Карлейль не разделял их. Мало того, он считал их крайне вредными заблуждениями и выступил против них с горячей проповедью. «Нет, – говорил он, – не знание, а нравственное начало (долг) лежит в основе всей человеческой цивилизации и ее развития. Никакого равенства не существует; люди бесконечно различаются по своим способностям и дарованиям; ум и сердце составляют достояние немногих; масса убога во всех отношениях и, предоставленная самой себе, не способна ни к какому прогрессу. Движение человечества вперед всецело зависит от отдельных личностей, одаренных необычайными талантами и посылаемых в мир Провидением, – от героев. Всемирная история есть, в сущности, история великих людей, потрудившихся здесь, на земле… это биография великих людей…» Между массой и героями существует вечная, нерушимая связь: масса так или иначе поклоняется своим героям, почитает их. Но она не всегда умеет узнавать их; чтобы узнать героя, нужно самому быть до известной степени героем. А между тем в истории всякой великой эпохи самый важный факт заключается в том, как люди относятся к появлению среди них великого человека.
«Первоначально люди повергались перед великим человеком в прах, доходили до изнеможения в своем обожании, видели в герое бога». Первая лекция и посвящена герою как божеству; в ней Карлейль останавливается, в частности, на древнескандинавском язычестве и иллюстрирует свою мысль примером Одина. Затем герой последовательно является в образе пророка (Магомет; вторая лекция), поэта (Данте и Шекспир; третья), пастыря (Лютер и Нокс; четвертая), писателя (Джонсон, Руссо и Бёрнс; пятая) и наконец вождя (Кромвель, Наполеон)… Настоящая эпоха, эпоха господства, с одной стороны, пустого формализма, а с другой – материализма и атеизма, неблагоприятна вообще для появления героя. И не в том горе, что героя загоняют на чердак и там заставляют его вести полуголодный образ жизни (Руссо), а в том, что скептицизм – этот умственный и нравственный паралич, это проклятие нашего времени – тяготеет и над ним, героем, и ему немало приходится тратить сил на бесплодную борьбу с сомнением. В первой лекции Карлейль приводит один прекрасный древнескандинавский миф – «Сумерки богов». Божественные и хаотические силы вступают во всеобщий бой, охватывающий весь мир; они борются до взаимного истребления; сумерки превращаются в тьму, и гибель поглощает сотворенный мир; но это не окончательная гибель; хотя все умирает, даже боги умирают, однако эта всеобщая смерть является лишь погасшим пламенем феникса и возрождением к лучшему, более величественному существованию… Должны возникнуть новые небеса и новая земля; божество более возвышенное и справедливое должно воцариться между людьми…
«Герои» – одно из лучших произведений Карлейля.
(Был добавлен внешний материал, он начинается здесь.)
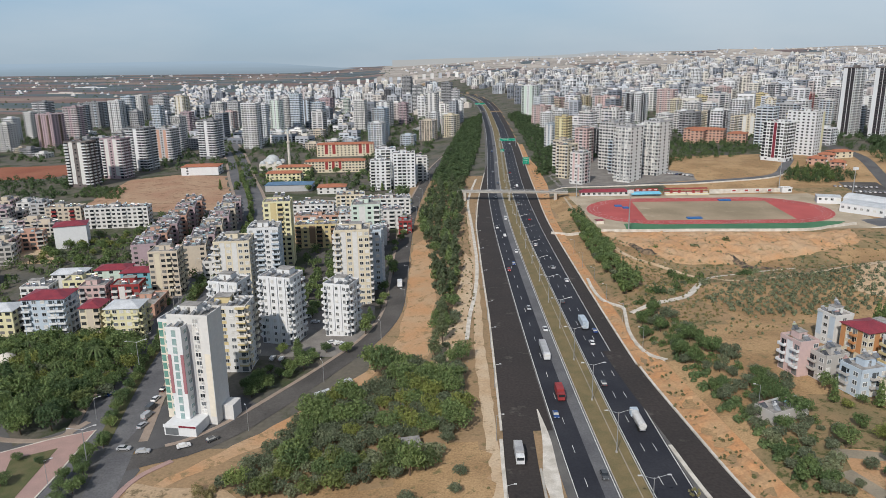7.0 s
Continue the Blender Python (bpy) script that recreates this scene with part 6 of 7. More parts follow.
KIND, FAR_CROWN = {}, {}
for i, (kind, h, R, cnt, size, m, lab, cat) in enumerate((
        ("broad_a", 7.5, 3.6, 760, 0.45, leaf_mid, "leafy green broadleaf tree with uneven crown", "tree"),
        ("broad_b", 6.5, 3.2, 700, 0.43, leaf_dark, "dark green broadleaf tree with dense crown", "tree"),
        ("broad_c", 6.0, 3.0, 520, 0.44, leaf_yellow, "yellowish green tree with loose crown", "tree"),
        ("olive", 4.6, 2.4, 470, 0.38, leaf_olive, "grey-green olive tree with fine foliage", "tree"),
        ("tall_a", 11.0, 2.9, 640, 0.52, leaf_grey, "tall dark roadside tree with narrow crown", "tree"),
        ("tall_b", 9.5, 3.0, 620, 0.52, leaf_mid, "tall green roadside tree with full crown", "tree"),
        ("bush", 2.4, 1.7, 240, 0.36, leaf_dark, "low dark green bush on dry ground", "bush"),
        ("bush_pale", 2.0, 1.6, 220, 0.34, leaf_olive, "low grey-green bush on dry ground", "bush"),
        ("ball", 3.0, 1.15, 170, 0.28, leaf_mid, "small clipped round tree in a paved strip", "tree"))):
    m0 = pose(0, 0, -400)
    t = thing("bush" if cat == "bush" else "tree", m0, lab, cat, "")
    part("trunk", trunk_mesh(h * 0.72, 0.05 + h * 0.022, 5, i), t)
    if kind.startswith("tall"):
        bl = [(0.3 * math.sin(k * 2.3), 0.3 * math.cos(k * 1.7), h * (0.36 + 0.115 * k), R * (1.0 - 0.13 * k), R * (1.0 - 0.13 * k), h * 0.12) for k in range(6)]
    elif kind == "ball":
        bl = [(0, 0, 2.1, R, R, 0.95)]
    else:
        bl = blobs_round(h, R, 7, i, 0.9 if cat == "bush" else 0.8)
    part("crown", leaf_crown("crown", bl, int(cnt * 1.3), size * 0.78, m, i + 3), t)
    FAR_CROWN[kind] = leaf_crown("crown_far", bl, int(cnt * 0.42), size * 1.4, m, i + 3)
    KIND[kind] = t

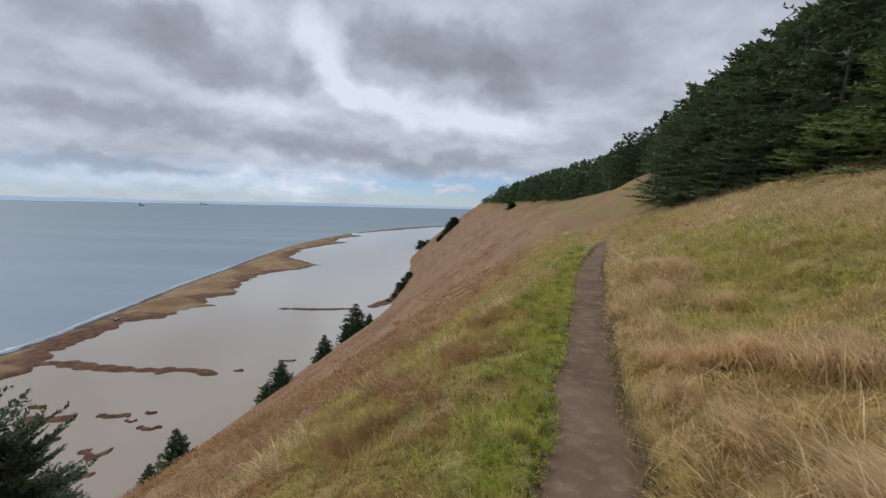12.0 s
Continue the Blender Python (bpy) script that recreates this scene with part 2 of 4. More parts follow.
def lagoon_material():
    s = Shade("silty_lagoon_water")
    shallow = s.ramp(s.noise(0.012, 4, 0.5), 0.35, 0.7)
    near = s.t.nodes.new("ShaderNodeSeparateXYZ")
    s.t.links.new(s.pos.outputs["Position"], near.inputs[0])
    # far water painted lighter for reflected sky; near water keeps its silty brown
    far_reflection = s.ramp(near.outputs[1], 90, 420)
    c = s.mix(far_reflection, (0.255, 0.203, 0.152), (0.30, 0.294, 0.272))
    c = s.mix(s.math("MULTIPLY", shallow, 0.35), c, (0.31, 0.265, 0.235))
    s.bump(s.noise(0.6, 3), 0.05, 0.1)
    return s.done(c, 0.14, 0.45)


def spit_material():
    s = Shade("salt_marsh_and_sand")
    a, b = s.noise(0.035, 6, 0.6, s.at(1.4, 0.7, 1, -14)), s.noise(0.3, 6, 0.65)
    c = s.mix(s.ramp(a, 0.36, 0.62), (0.14, 0.086, 0.045), (0.24, 0.165, 0.09))
    c = s.mix(s.ramp(b, 0.5, 0.72, 0.0, 0.6), c, (0.15, 0.080, 0.042))
    beach = s.mix(s.ramp(b, 0.35, 0.7), (0.042, 0.040, 0.040), (0.085, 0.080, 0.077))
    c = s.mix(s.attr("beach"), c, beach)
    c = s.mix(s.attr("mud"), c, s.mix(s.ramp(b, 0.3, 0.7), (0.062, 0.032, 0.020), (0.135, 0.072, 0.044)))
    s.bump(b, 0.6, 0.6)
    return s.done(c, 0.92, 0.15)


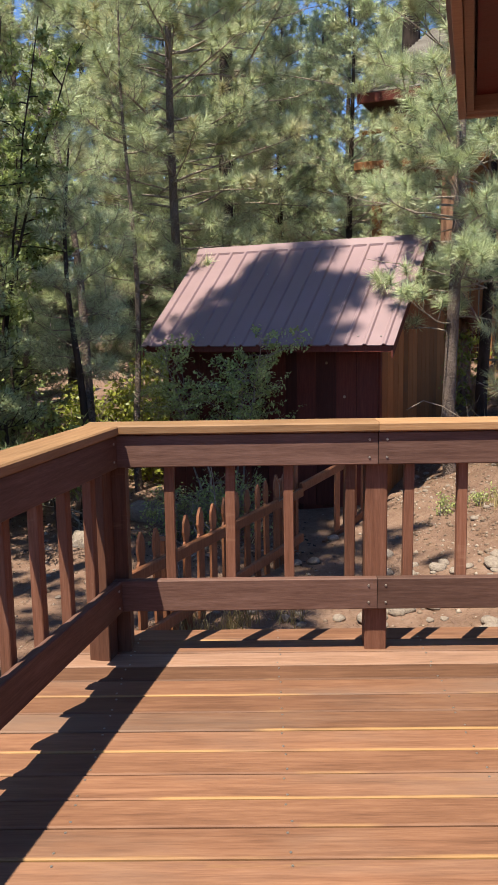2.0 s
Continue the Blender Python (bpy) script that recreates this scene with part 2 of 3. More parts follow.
leaf_shrub = foliage("shrub_leaves", (0.20, 0.245, 0.075), (0.38, 0.43, 0.14), (0.54, 0.58, 0.25), thru=0.38)
leaf_yellow = foliage("yellow_green_leaves", (0.17, 0.20, 0.03), (0.30, 0.32, 0.06), (0.42, 0.42, 0.10), thru=0.5)
dry_grass = foliage("dry_grass_blades", (0.17, 0.12, 0.05), (0.30, 0.22, 0.10), (0.42, 0.34, 0.17), thru=0.3)

# ---- mesh tools ----


class Shape:
    """Vertices and faces of one mesh, gathered in a loop."""

    def __init__(self):
        self.v, self.f = [], []

    def box(self, x0, x1, y0, y1, z0, z1, c=0.0, m=None):
        """A box whose long edges are chamfered by c."""
        if c <= 0:
            pts = [(x, y, z) for x in (x0, x1) for y in (y0, y1) for z in (z0, z1)]
            fs = [(0, 1, 3, 2), (4, 6, 7, 5), (0, 4, 5, 1), (2, 3, 7, 6), (0, 2, 6, 4), (1, 5, 7, 3)]
            return self.add(pts, fs, m)
        dx, dy, dz = x1 - x0, y1 - y0, z1 - z0
        k = max(range(3), key=lambda i: (dx, dy, dz)[i])
        lo, hi = (x0, y0, z0), (x1, y1, z1)
        a, b = [i for i in range(3) if i != k]
        ring = [(lo[a] + c, lo[b]), (hi[a] - c, lo[b]), (hi[a], lo[b] + c), (hi[a], hi[b] - c),
                (hi[a] - c, hi[b]), (lo[a] + c, hi[b]), (lo[a], hi[b] - c), (lo[a], lo[b] + c)]
        pts = []
        for end in (lo[k], hi[k]):
            for p, q in ring:
                t = [0, 0, 0]
                t[k], t[a], t[b] = end, p, q
                pts.append(tuple(t))
        fs = [(i, (i + 1) % 8, 8 + (i + 1) % 8, 8 + i) for i in range(8)]
        fs += [tuple(range(7, -1, -1)), tuple(range(8, 16))]
        return self.add(pts, fs, m)

    def add(self, pts, fs, m=None):
        o = len(self.v)
        self.v += [tuple(m @ Vector(p)) for p in pts] if m else list(pts)
        self.f += [tuple(i + o for i in f) for f in fs]
        return self

    def tube(self, pts, radii, sides=6, cap=True):
        o = len(self.v)
        for i, p in enumerate(pts):
            p = Vector(p)
            d = Vector(pts[min(i + 1, len(pts) - 1)]) - Vector(pts[max(i - 1, 0)])
            d = d.normalized() if d.length > 1e-9 else Vector((0, 0, 1))
            s = d.cross(Vector((0.31, 0.95, 0.02)) if abs(d.z) > 0.6 else Vector((0, 0, 1))).normalized()
            u = d.cross(s)
            for j in range(sides):
                a = 2 * math.pi * j / sides
                self.v.append(tuple(p + (s * math.cos(a) + u * math.sin(a)) * radii[i]))
        for i in range(len(pts) - 1):
            for j in range(sides):
                a, b = o + i * sides + j, o + i * sides + (j + 1) % sides
                self.f.append((a, b, b + sides, a + sides))
        if cap:
            self.f.append(tuple(o + j for j in range(sides))[::-1])
            self.f.append(tuple(o + (len(pts) - 1) * sides + j for j in range(sides)))
        return self

    def mesh(self, name, mat, smooth=False):
        me = bpy.data.meshes.new(name)
        me.from_pydata(self.v, [], self.f)
        bm = bmesh.new()
        bm.from_mesh(me)
        if len(bm.faces) < 4000 and not smooth:
            bmesh.ops.recalc_face_normals(bm, faces=bm.faces)
        bm.to_mesh(me)
        bm.free()
        if mat:
            me.materials.append(mat)
        if smooth:
            me.shade_smooth()
        return me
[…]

Современные историки не разделяют, вообще, его взглядов на героев и массу; но никто не станет отрицать глубины этой книги и в высшей степени благодетельного нравственного влияния, какое оказывает она на всякого читателя; я не говорю уже о самих характеристиках проходящих перед вами личностей: Магомета, Шекспира, Данте, Лютера, Кромвеля… В этом отношении Карлейль большой мастер. Например, после его лекции о Магомете стало уже невозможно относиться к великому арабскому пророку как к шарлатану… Все его рассуждения о великом значении для человечества героев, о неизменной преданности людей этим последним как носителям света и правды, о религиозности, святости, серьезности, искренности, великом царстве молчания и так далее, – причем все это высказывается образно, с редкой силой и пылкостью, – помогают человеку высвободиться из тисков холопской философии, по которой «для камердинера не существует великого человека», и приподымают общий уровень нравственных чувств читателя.
Еще до «Героев» Карлейль задумал написать о Кромвеле и республике. Предстояло перечесть массу книг, поработать над рукописями, но мучительнее всего для него было то, что фигура протектора долго не принимала отчетливых, ясных очертаний, и Карлейль то всецело погружался в чтение, ездил осматривать места событий, то совсем забрасывал свой труд. В это же время по его почину была открыта в Лондоне общедоступная общественная библиотека. В «Героях» есть несколько прекрасных страниц, посвященных значению книги; а между тем, говорил Карлейль на митинге, Лондон в смысле доступности книг хуже какой-нибудь Дагомеи.